• **WHAT TO DO**: Please quote exactly the lines below from the line containing "ob[key] = value" to the line containing "return 1 + round(t * FPS)", both lines included, and nothing else.

• **RECORDED INFORMATION**:
>>>

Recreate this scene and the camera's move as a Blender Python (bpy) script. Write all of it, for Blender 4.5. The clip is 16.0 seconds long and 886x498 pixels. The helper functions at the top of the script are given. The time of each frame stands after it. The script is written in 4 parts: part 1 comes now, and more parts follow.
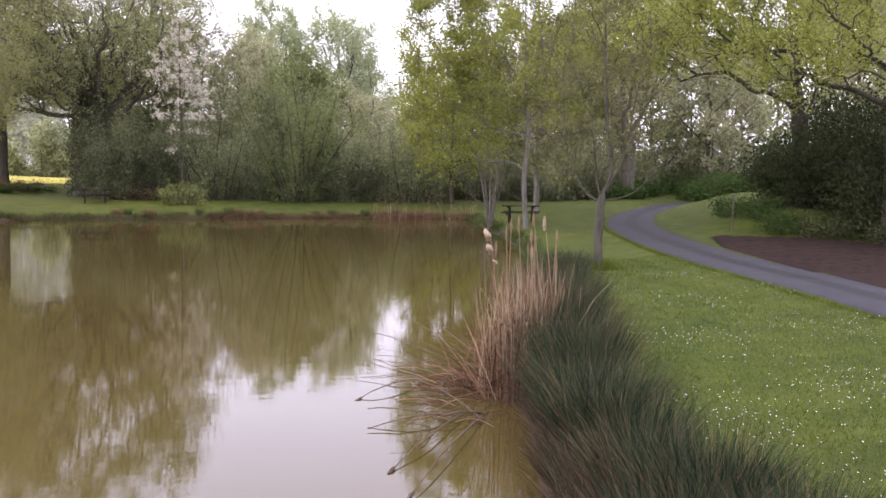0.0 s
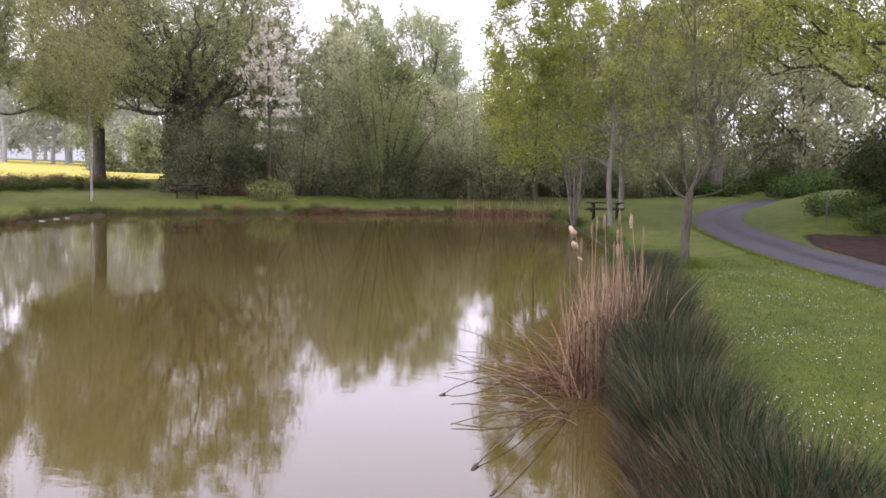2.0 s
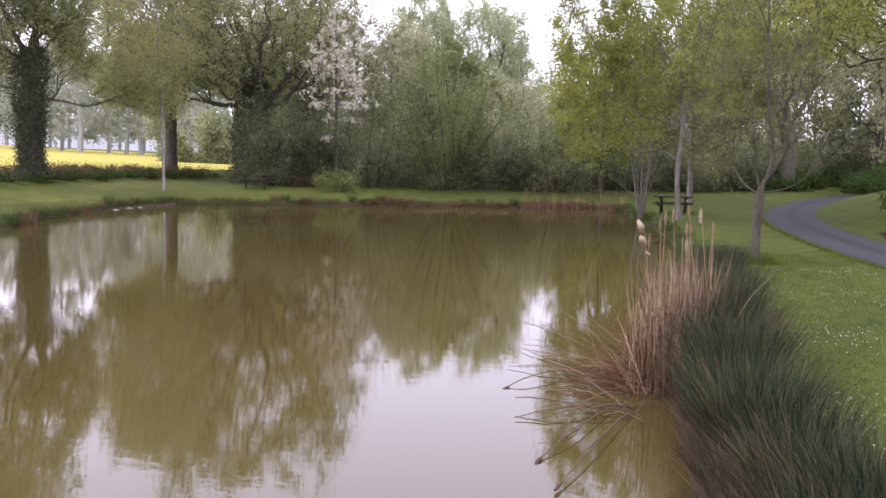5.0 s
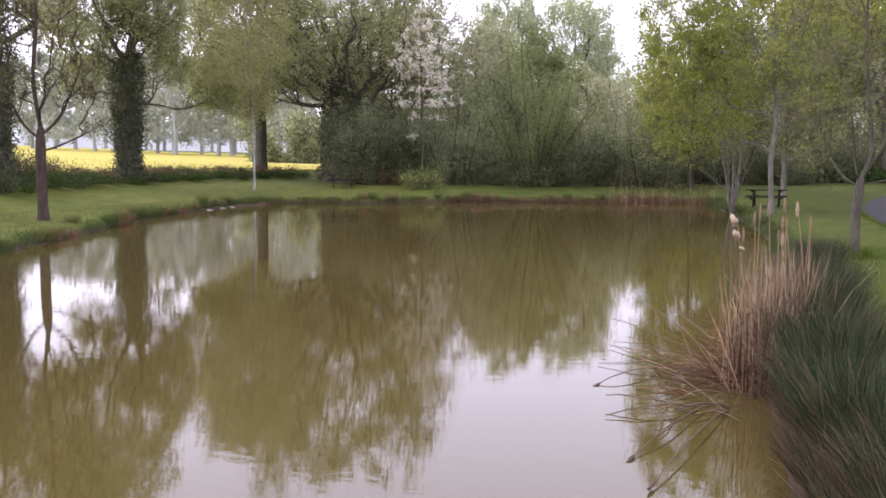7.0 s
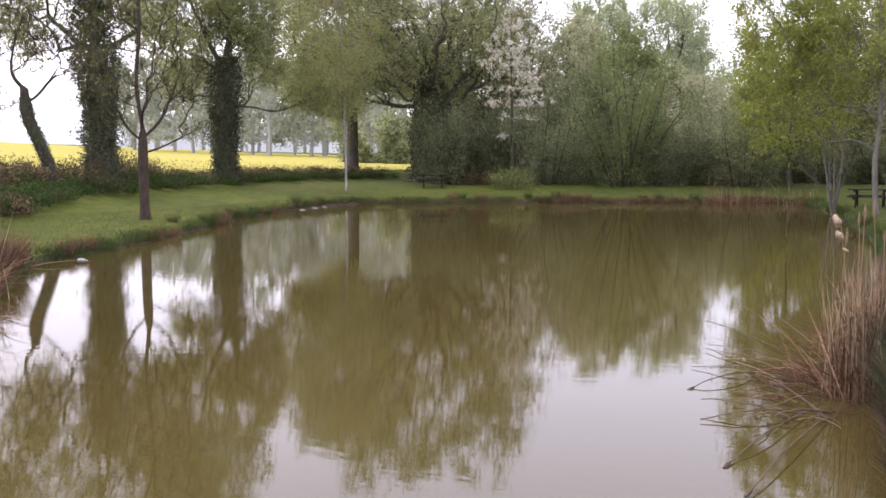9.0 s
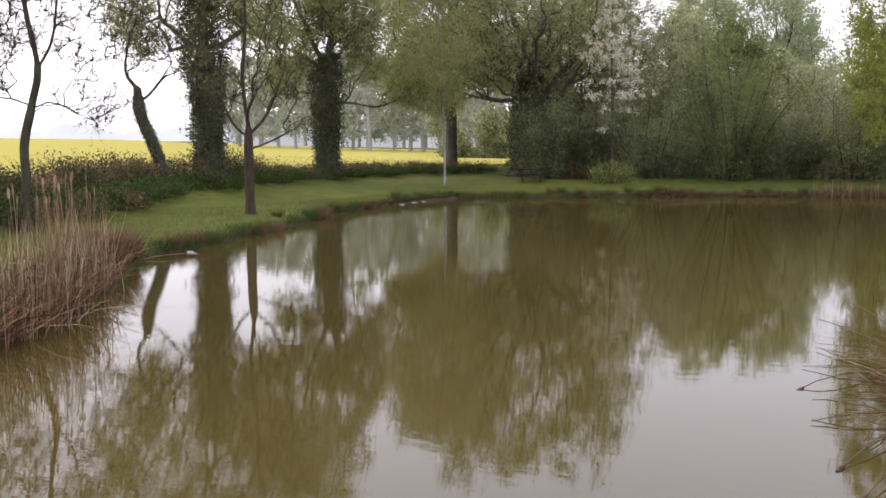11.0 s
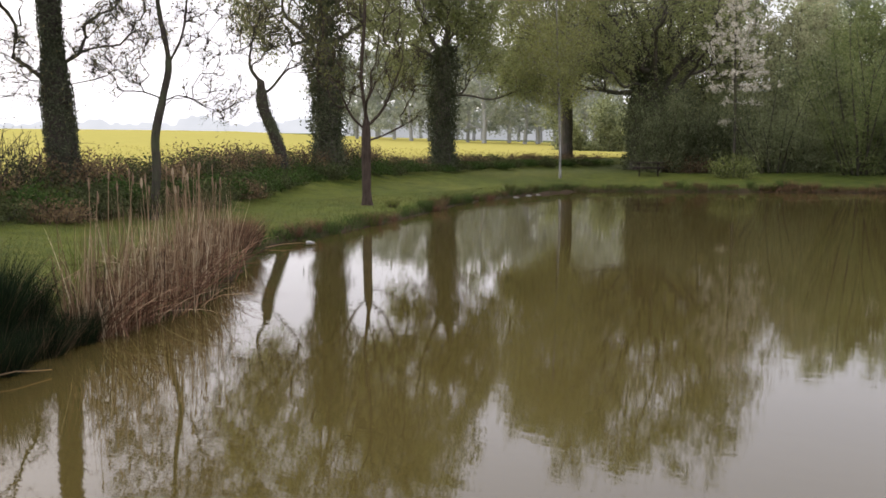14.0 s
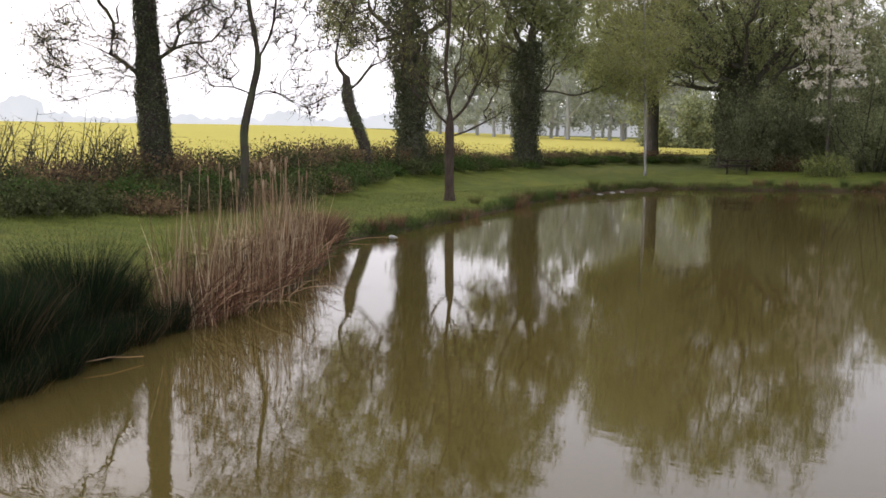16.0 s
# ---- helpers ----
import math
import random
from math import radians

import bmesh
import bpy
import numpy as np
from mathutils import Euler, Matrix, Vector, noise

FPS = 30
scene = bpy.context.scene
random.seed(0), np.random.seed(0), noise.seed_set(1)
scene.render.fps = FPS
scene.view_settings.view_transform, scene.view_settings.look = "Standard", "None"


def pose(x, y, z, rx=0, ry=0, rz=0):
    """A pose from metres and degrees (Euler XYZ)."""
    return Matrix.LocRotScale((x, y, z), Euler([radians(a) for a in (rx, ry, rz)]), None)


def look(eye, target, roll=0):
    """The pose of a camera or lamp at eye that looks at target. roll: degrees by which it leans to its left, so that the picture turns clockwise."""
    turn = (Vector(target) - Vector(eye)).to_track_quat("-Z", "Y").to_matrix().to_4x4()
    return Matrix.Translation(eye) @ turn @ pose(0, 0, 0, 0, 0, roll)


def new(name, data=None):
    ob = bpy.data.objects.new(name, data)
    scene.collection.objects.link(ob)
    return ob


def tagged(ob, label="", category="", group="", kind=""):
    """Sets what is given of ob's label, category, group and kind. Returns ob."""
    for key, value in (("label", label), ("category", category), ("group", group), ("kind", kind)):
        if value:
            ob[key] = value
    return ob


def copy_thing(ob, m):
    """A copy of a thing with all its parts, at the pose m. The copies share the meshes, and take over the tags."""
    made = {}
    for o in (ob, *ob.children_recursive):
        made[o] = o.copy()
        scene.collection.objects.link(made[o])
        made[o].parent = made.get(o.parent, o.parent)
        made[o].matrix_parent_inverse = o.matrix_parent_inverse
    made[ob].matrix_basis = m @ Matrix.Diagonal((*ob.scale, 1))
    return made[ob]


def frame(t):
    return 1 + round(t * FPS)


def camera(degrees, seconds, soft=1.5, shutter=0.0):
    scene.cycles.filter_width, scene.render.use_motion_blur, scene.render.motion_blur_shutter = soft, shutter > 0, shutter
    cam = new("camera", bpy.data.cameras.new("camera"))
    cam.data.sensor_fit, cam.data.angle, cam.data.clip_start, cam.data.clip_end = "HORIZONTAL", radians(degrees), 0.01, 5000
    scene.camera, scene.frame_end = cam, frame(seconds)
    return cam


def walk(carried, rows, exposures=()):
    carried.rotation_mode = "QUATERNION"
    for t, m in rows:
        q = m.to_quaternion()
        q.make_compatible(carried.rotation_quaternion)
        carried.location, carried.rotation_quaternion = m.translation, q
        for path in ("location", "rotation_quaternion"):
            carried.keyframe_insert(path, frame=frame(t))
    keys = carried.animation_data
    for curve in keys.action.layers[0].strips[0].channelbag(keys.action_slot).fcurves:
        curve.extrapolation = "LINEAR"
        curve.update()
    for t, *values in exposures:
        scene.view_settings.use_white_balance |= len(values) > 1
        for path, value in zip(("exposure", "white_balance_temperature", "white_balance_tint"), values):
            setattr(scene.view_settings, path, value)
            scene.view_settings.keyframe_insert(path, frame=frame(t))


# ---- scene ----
cam = camera(50.3, 16.0, soft=1.65)
# seconds, x, y, z, tilt, lean, turn
PATH = [
    (0.0, 0.000, -0.000, 2.7, 85.294, -0.745, -0.005),
    (0.5, -0.008, -0.000, 2.7, 85.165, -0.820, 1.463),
    (1.0, -0.015, -0.000, 2.7, 85.028, -0.835, 2.875),
    (1.5, -0.021, -0.001, 2.7, 85.070, -0.799, 4.060),
    (2.0, -0.026, -0.001, 2.7, 85.006, -0.788, 5.015),
    (2.5, -0.031, -0.002, 2.7, 84.986, -0.698, 5.978),
    (3.0, -0.035, -0.002, 2.7, 84.866, -0.765, 6.822),
    (3.5, -0.038, -0.003, 2.7, 84.792, -0.831, 7.470),
    (6.0, -0.058, -0.006, 2.7, 84.294, -0.768, 11.332),
    (6.5, -0.067, -0.008, 2.7, 84.333, -0.337, 13.096),
    (7.0, -0.072, -0.009, 2.7, 84.231, -0.161, 14.079),
    (7.5, -0.078, -0.011, 2.7, 84.241, -0.146, 15.329),
    (8.0, -0.083, -0.012, 2.7, 84.332, -0.131, 16.430),
    (8.5, -0.090, -0.014, 2.7, 84.308, -0.189, 17.819),
    (9.0, -0.098, -0.017, 2.7, 84.228, 0.117, 19.466),
    (11.5, -0.132, -0.031, 2.7, 83.782, 0.454, 26.517),
    (12.0, -0.137, -0.033, 2.7, 83.641, 0.426, 27.554),
    (12.5, -0.142, -0.037, 2.7, 83.652, 0.481, 28.808),
    (13.0, -0.147, -0.039, 2.7, 83.612, 0.427, 29.961),
    (13.5, -0.152, -0.042, 2.7, 83.575, 0.341, 31.084),
    (14.0, -0.158, -0.046, 2.7, 83.527, 0.303, 32.283),
    (14.5, -0.163, -0.049, 2.7, 83.471, 0.277, 33.577),
    (15.0, -0.169, -0.053, 2.7, 83.428, 0.162, 34.878),
    (15.5, -0.174, -0.057, 2.7, 83.378, 0.056, 36.048),
    (16.0, -0.179, -0.060, 2.7, 83.282, -0.036, 37.263),
]
walk(cam, [(t, pose(x, y, z, rx, ry, rz)) for t, x, y, z, rx, ry, rz in PATH],
     exposures=[(0.0, 0.24, 5930, 29), (6.0, 0.18, 5800, 29), (9.0, 0.07, 5900, 24), (11.5, -0.37, 6120, 17), (16.0, -0.50, 6170, 15)])

# ---------------- light: bright overcast, thin mist ----------------
world = bpy.data.worlds.new("overcast")
scene.world = world
world.use_nodes = True
wn, wl = world.node_tree.nodes, world.node_tree.links
wn.clear()
sky = wn.new("ShaderNodeTexSky")
sky.sky_type = 'NISHITA'
sky.sun_disc = False
sky.sun_elevation = radians(38)
sky.sun_rotation = radians(-75)
sky.dust_density = 6.0
sky.air_density = 1.0
bg_sky = wn.new("ShaderNodeBackground")
bg_sky.inputs["Strength"].default_value = 0.06
wl.new(sky.outputs[0], bg_sky.inputs["Color"])
bg_cloud = wn.new("ShaderNodeBackground")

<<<

• **RESPONSE TO THE EXERCISE**:
            ob[key] = value
    return ob


def copy_thing(ob, m):
    """A copy of a thing with all its parts, at the pose m. The copies share the meshes, and take over the tags."""
    made = {}
    for o in (ob, *ob.children_recursive):
        made[o] = o.copy()
        scene.collection.objects.link(made[o])
        made[o].parent = made.get(o.parent, o.parent)
        made[o].matrix_parent_inverse = o.matrix_parent_inverse
    made[ob].matrix_basis = m @ Matrix.Diagonal((*ob.scale, 1))
    return made[ob]


def frame(t):
    return 1 + round(t * FPS)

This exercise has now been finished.